HOW DO YOU USE THE RESULTS?
There are many different ways to use spiders, but in the context of fraud and risk mitigation the main uses are to obtain information about websites and to check that hyperlinks aren’t going to pages hosting malware. For a merchant services business, they might use a spider to check the websites of potential and current merchant clients.
Using a spider to copy the site information the business would then want to check that the web pages have real content that matches the information provided by or already known about the merchant. The site content should provide value as well, it should include detailed descriptions of products and services and other information that shows time and effort were put in to making the website. Scam and shell websites won’t have the detail and effort of a real business. You should also look for red flags, such as selling illegal or prohibited items, or any other indications of fraud or risk that influence whether or not to underwrite a merchant.
The spider should also be used to check all links, subdomain pages and HTML code. First, it should check that the sites aren’t hosting any malware. A merchant that had many links to product reviews and other information related to their business would be a positive signal. Also, the spider can provide a list of and check all subdomain pages, this helps the business keep track of all their pages and when new products or pages are added. Additionally spiders can validate HTML code; a legitimate business will have concise page coding, as opposed to a business shell for a fraudster that will likely have a page written in quick and sloppy code.
When using spiders, the only results are the data they extract. What the data can tell you and how it can be used is important, and there are many ways to use spiders and website data other than what’s described above. The main point is that it’s up to the business or user to analyze this data, and this could involve extensive human resources. Most Website Monitoring companies use spiders, but the value of these providers is that they have many automated processes, and may also use manual resources, on website data to provide site analysis.
With Merchant Website Monitoring the merchant services business requests one-time or ongoing monitoring for merchants they underwrite or are considering underwriting. If there is any inclination of illegal or prohibited activities the merchant services business will receive an immediate alert.
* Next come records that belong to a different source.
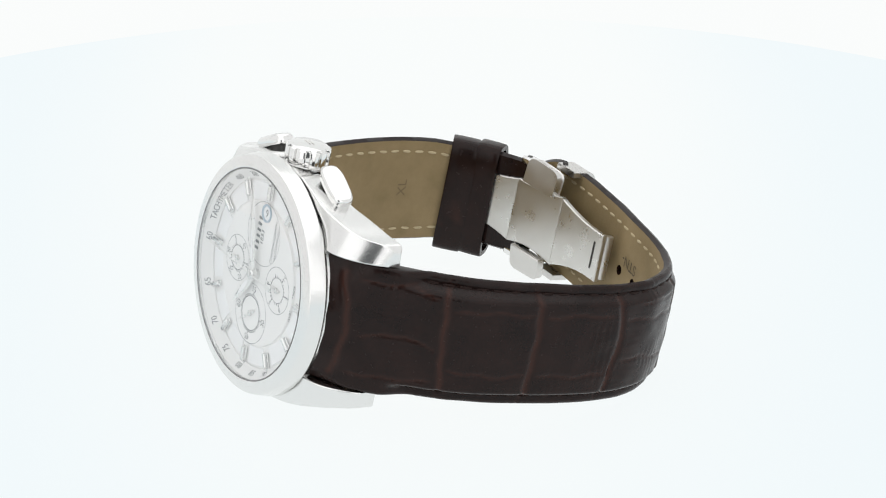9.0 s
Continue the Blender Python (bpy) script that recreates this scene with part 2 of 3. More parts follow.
# the case: a round core with a long shoulder on the crown side and one on the other, ending in the lugs
def smooth_step(a, b, x):
    t = min(1.0, max(0.0, (x - a) / (b - a)))
    return t * t * (3 - 2 * t)


def spread(keys, x):
    """Smooth interpolation through (x, value) keys."""
    for (x0, v0), (x1, v1) in zip(keys, keys[1:]):
        if x <= x1:
            return v0 + (v1 - v0) * smooth_step(x0, x1, x)
    return keys[-1][1]


def even(keys, x):
    """Straight interpolation through (x, value) keys."""
    return float(np.interp(x, [k[0] for k in keys], [k[1] for k in keys]))


def flow(keys, x):
    """Cubic interpolation through (x, value) keys, with no overshoot at the ends."""
    xs, vs = [k[0] for k in keys], [k[1] for k in keys]
    i = min(max(int(np.searchsorted(xs, x)) - 1, 0), len(xs) - 2)

    def slope(j):
        if j == 0 or j == len(xs) - 1:
            a, b = (0, 1) if j == 0 else (j - 1, j)
            return (vs[b] - vs[a]) / (xs[b] - xs[a])
        return (vs[j + 1] - vs[j - 1]) / (xs[j + 1] - xs[j - 1])
    h = xs[i + 1] - xs[i]
    t = min(1.0, max(0.0, (x - xs[i]) / h))
    return ((2 * t ** 3 - 3 * t * t + 1) * vs[i] + (t ** 3 - 2 * t * t + t) * h * slope(i)
            + (3 * t * t - 2 * t ** 3) * vs[i + 1] + (t ** 3 - t * t) * h * slope(i + 1))


def shoulder(bm, side):
    """One flank of the case with its two lugs: cross sections along x."""
    if side > 0:
        outer = [(0, 19.6), (4.4, 19.6), (5.4, 20.5), (7.5, 20.2), (11, 19.3), (15, 17.9), (19, 16.7), (22, 15.7), (24.2, 15.3), (25.0, 14.7), (25.35, 13.6)]
    else:
        outer = [(0, 20.6), (4, 20.5), (8, 19.9), (12, 19.0), (16, 17.9), (20, 16.5), (22.5, 15.6), (24.2, 15.0), (25.0, 14.5), (25.35, 13.6)]
    front = [(0, 1.6), (12, 1.6), (15, 1.65), (18, 1.8), (20, 2.4), (22, 3.8), (24, 6.2), (25.0, 8.0), (25.35, 9.0)]
    back = [(0, 9.6), (13, 9.7), (18, 10.6), (22, 11.6), (24.6, 12.1), (25.35, 11.7)]
    xs = np.concatenate([np.linspace(-25.35, -22, 22), np.linspace(-21.7, 21.7, 90), np.linspace(22, 25.35, 22)])
    loops = []
    for x in xs:
        a = abs(x)
        z0, z1, y0, y1 = 11.65, flow(outer, a), flow(front, a), flow(back, a)
        r = min(0.30, (z1 - z0) * 0.3, (y1 - y0) * 0.3)
        slope = 1.5 * smooth_step(12, 21, a)
        loop = []
        hollow = (1.0 if side > 0 else 0.25) * even([(0, 3.0), (8, 2.9), (13, 2.3), (17, 1.3), (22, 0.4), (25.35, 0.1)], a)
        for cy, cz, a0 in ((y1 - r - hollow, z1 - r, 0), (y0 + r + slope, z1 - r, 90), (y0 + r, z0 + r, 180), (y1 - r, z0 + r, 270)):
            for k in range(4):
                t = radians(a0 + 30 * k)
                loop.append((x, cy + r * math.cos(t), side * (cz + r * math.sin(t))))
        loops.append(loop)
    rings(bm, loops, True, True, True)


bm = lathe([(19.5, 1.2), (20.6, 1.3), (20.75, 1.7), (20.75, 4.6), (19.7, 8.9), (19.45, 9.3), (17.8, 9.5)], 144, caps=(True, True))
shoulder(bm, 1)
shoulder(bm, -1)
box(bm, (0, 5.6, 18.9), (9.4, 6.6, 2.6), bevel=0.4)
case = part("case", bm, CASE_STEEL, watch, "polished steel watch case with sloping lugs", 50, even_normals=True)
for side, a in ((1, 0), (-1, 0)):
    for sx in (1, -1):
        bm = lathe_any([(0.7, 0), (0.7, 1.6), (0.95, 1.65), (0.95, 2.2), (0.5, 2.4)], (sx * 21.9, 11.2, side * 11.8), (0, 0, -side), 20)
        part("spring_bar_end", bm, RECESS_SHADE, case)

# the groove under the bezel, its shade painted as a near-black band
part("bezel_groove_shade", lathe([(20.75, 0.9), (20.75, 1.75)], 144), RECESS_SHADE, watch)
part("case_rim", lathe([(20.5, 1.7), (20.75, 1.72), (20.9, 1.85), (20.9, 2.3), (20.7, 2.5)], 160), POLISHED, case, smooth=30)

SEAL = material("grey seal", (0.20, 0.20, 0.20), 0.5)

# bezel and glass
bm = lathe([(18.32, -0.9), (18.42, -1.75), (18.62, -2.02), (18.8, -2.08), (19.6, -1.98), (20.55, -1.72), (20.82, -1.6), (20.98, -1.42),
            (21.2, -0.4), (21.4, 0.7), (21.45, 1.15), (21.3, 1.4), (20.4, 1.45)], 192)
part("bezel", bm, BEZEL_STEEL, watch, "wide polished steel bezel with a sharp front edge", 24, even_normals=True)


def facing(ob, y):
    """Turns an open sheet so that its faces look along y."""
    me = ob.data
    if sum(f.normal.y * f.area for f in me.polygons) * y < 0:
        me.flip_normals()
    return ob


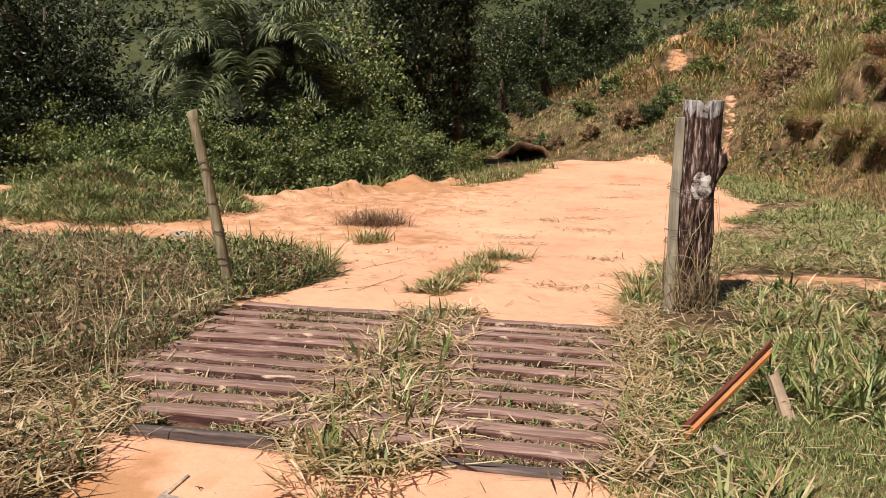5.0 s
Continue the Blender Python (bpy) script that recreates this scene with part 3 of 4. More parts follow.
def old_post():
    z0 = float(height(0.45, 3.3)) - 0.3
    root = empty("gate_post", pose(0.405, 3.30, z0, 0, 0.6, 4), "old charred timber gate post with a notched pale top", "gate post")
    tall = 1.69 - z0

    def shape(a, s):
        c, sn = math.cos(a), math.sin(a)
        k = (abs(c) ** 3.2 + abs(sn) ** 3.2) ** (-1 / 3.2)
        rx, ry = 0.142, 0.125
        z = s * tall
        taper = 0.79 + 0.21 * smooth01((s - 0.15) / 0.6)
        groove = 0.016 * (noise.noise(Vector((c * 5, sn * 5, z * 0.9))) + 0.6 * noise.noise(Vector((c * 13, sn * 13, z * 1.6))))
        bulge = 0.055 * math.exp(-((z - z0 * -1 - 1.20) / 0.10) ** 2) * max(0, math.cos(a - 0.05)) ** 4
        waist = -0.03 * math.exp(-((z + z0 - 0.98) / 0.16) ** 2) * max(0, math.cos(a)) ** 2
        r = k * taper + (groove + bulge + waist) / 0.135
        return rx * r * c, ry * r * sn, z

    def top_z(x):
        return -0.055 * max(0.0, 1 - abs(x - 0.005) / 0.045) + 0.008 * abs(x) / 0.14

    def ring(a, s):
        x, y, z = shape(a, s)
        return x, y, z + (top_z(x) if s > 0.94 else 0) * (s - 0.94) / 0.06

    def cap(a, r):
        x, y, z = shape(a, 1)
        return x * r, y * r, tall + top_z(x * r) + 0.006 * noise.noise(Vector((x * 60 * r, y * 60 * r, 3)))

    part("post", loft(ring, 70, 56, cap), CHARRED, root, smooth=True)
    # bleached head of the post
    def head(a, s):
        x, y, z = shape(a, 0.93 + 0.07 * s)
        ragged = (0.05 * noise.noise(Vector((math.cos(a) * 11, math.sin(a) * 11, 8))) + 0.025 * noise.noise(Vector((math.cos(a) * 25, math.sin(a) * 25, 3))) + 0.06 * math.cos(a) ** 2) * (1 - s)
        return x * (1.006 + 0.014 * s), y * (1.006 + 0.014 * s), z + ragged + 0.004 + (top_z(x) * s if s > 0.5 else 0)

    def head_cap(a, r):
        x, y, z = cap(a, r)
        return x, y, z + 0.005
    part("bleached_top", loft(head, 10, 80, head_cap), HEAD, root, "pale grey bleached wood", smooth=True)

    def knot(cx, cy, cz, rx, rz, depth, seed, name, material):
        bm = bmesh.new()
        bmesh.ops.create_icosphere(bm, subdivisions=4, radius=1)
        for v in bm.verts:
            q = 1 + 0.30 * noise.noise(v.co * 1.6 + Vector((seed, 0, 0))) + 0.12 * noise.noise(v.co * 4 + Vector((0, seed, 0)))
            v.co = Vector((v.co.x * rx * q, v.co.y * depth, v.co.z * rz * q))
            v.co += Vector((cx, cy, cz))
        return part(name, bm, material, root, "pale bare knot wood", smooth=True)
    knot(0.0, -0.116, 1.06 - z0, 0.082, 0.105, 0.028, 3, "knot", SCAR)
    knot(0.150, -0.035, 1.24 - z0, 0.05, 0.085, 0.06, 9, "knot", CHARRED)
    # slat nailed on the road side
    bm = bmesh.new()
    rows = []
    for s, (x, y, z) in enumerate([(-0.180, -0.05, 0.0), (-0.178, -0.05, 0.6), (-0.180, -0.05, 1.1), (-0.182, -0.05, 1.30), (-0.176, -0.05, 1.32), (-0.170, -0.05, tall - 0.12)]):
        w = 0.036 - 0.004 * (s == 5)
        rows.append([bm.verts.new((x + p, y + q, z)) for p, q in ((-w, -0.03), (w, -0.033), (w, 0.03), (-w, 0.03))])
    for lo, hi in zip(rows[:-1], rows[1:]):
        for a in range(4):
            bm.faces.new((lo[a], lo[(a + 1) % 4], hi[(a + 1) % 4], hi[a]))
    bm.faces.new(rows[0][::-1]), bm.faces.new(rows[-1])
    bmesh.ops.bevel(bm, geom=[e for e in bm.edges], offset=0.004, segments=1, affect="EDGES")
    part("slat", bm, SLAT, root, "grey sawn slat with wire marks")
    for k, (z, tl) in enumerate(((0.55, 0.03), (0.62, 0.04), (0.86, 0.06), (0.93, 0.02), (1.22, 0.05), (1.28, 0.03))):
        part("wire", tube_bm([wrap(-0.045, -0.005, z, 0.19, 0.13, tl, k + 1, 1.0, 0.0022)], 5), WIRE, root)
    # dry vine stems climbing and tangled round the foot
    g = random.Random(31)
    vines = []
    for k in range(120):
        a = g.uniform(math.pi * 0.85, math.pi * 2.1)
        r = g.uniform(0.145, 0.22)
        pts, z, turn = [], 0.22 + g.uniform(0, 0.25), g.uniform(-0.35, 0.35)
        for s in range(8):
            pts.append((r * 1.05 * math.cos(a) - 0.03, r * math.sin(a), z))
            a += turn + g.uniform(-0.22, 0.22)
            r = max(0.142, r + g.uniform(-0.03, 0.022))
            z = max(0.2, z + g.uniform(-0.05, 0.13 if k % 3 else 0.2))
        w = g.uniform(0.0015, 0.0038)
        vines.append((pts, [w] * 5 + [w * 0.8, w * 0.6, w * 0.3]))
    part("vine", tube_bm(vines, 4), DRY_DIM, root, "dry climbing stems")["kind"] = "stuff"
    return root


old_post()


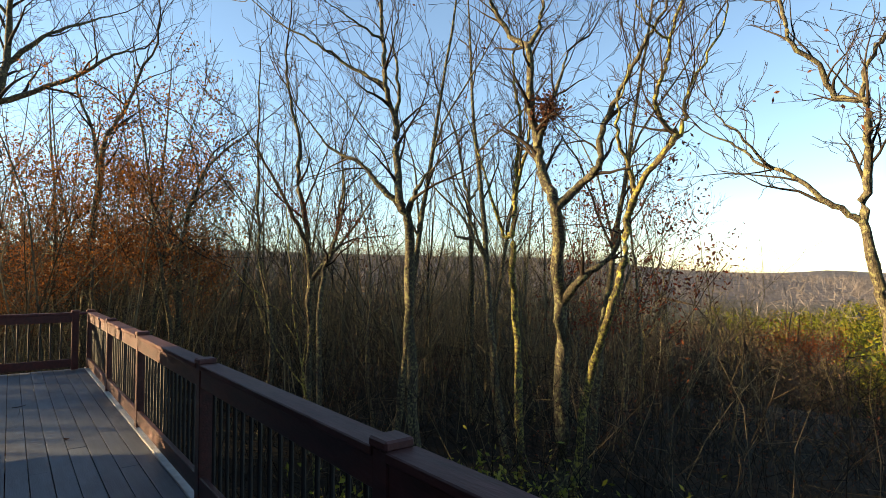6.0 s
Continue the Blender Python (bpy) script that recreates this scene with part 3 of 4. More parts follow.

The business may also receive monthly or quarterly reports for each of the merchants being surveyed or monitored.
If a merchant service business utilizes this service for new merchant on-boarding, merchants that sell illegal or prohibited goods, don’t meet regulatory standards, have website characteristics inconsistent with their merchant account application or don’t meet the merchant service business’ proprietary standards should not be approved for merchant accounts.
If a merchant services business uses these services to monitor existing clients than merchants that begin displaying risky behavior or not following correct procedures can be recognized and addressed immediately. For minor offenses a merchant can be given a warning and deadline to correct the issue. For serious offenses, such as selling illegal and prohibited goods, the merchant services business may elect to nullify their services agreement with the merchant as they are likely in breach of contract.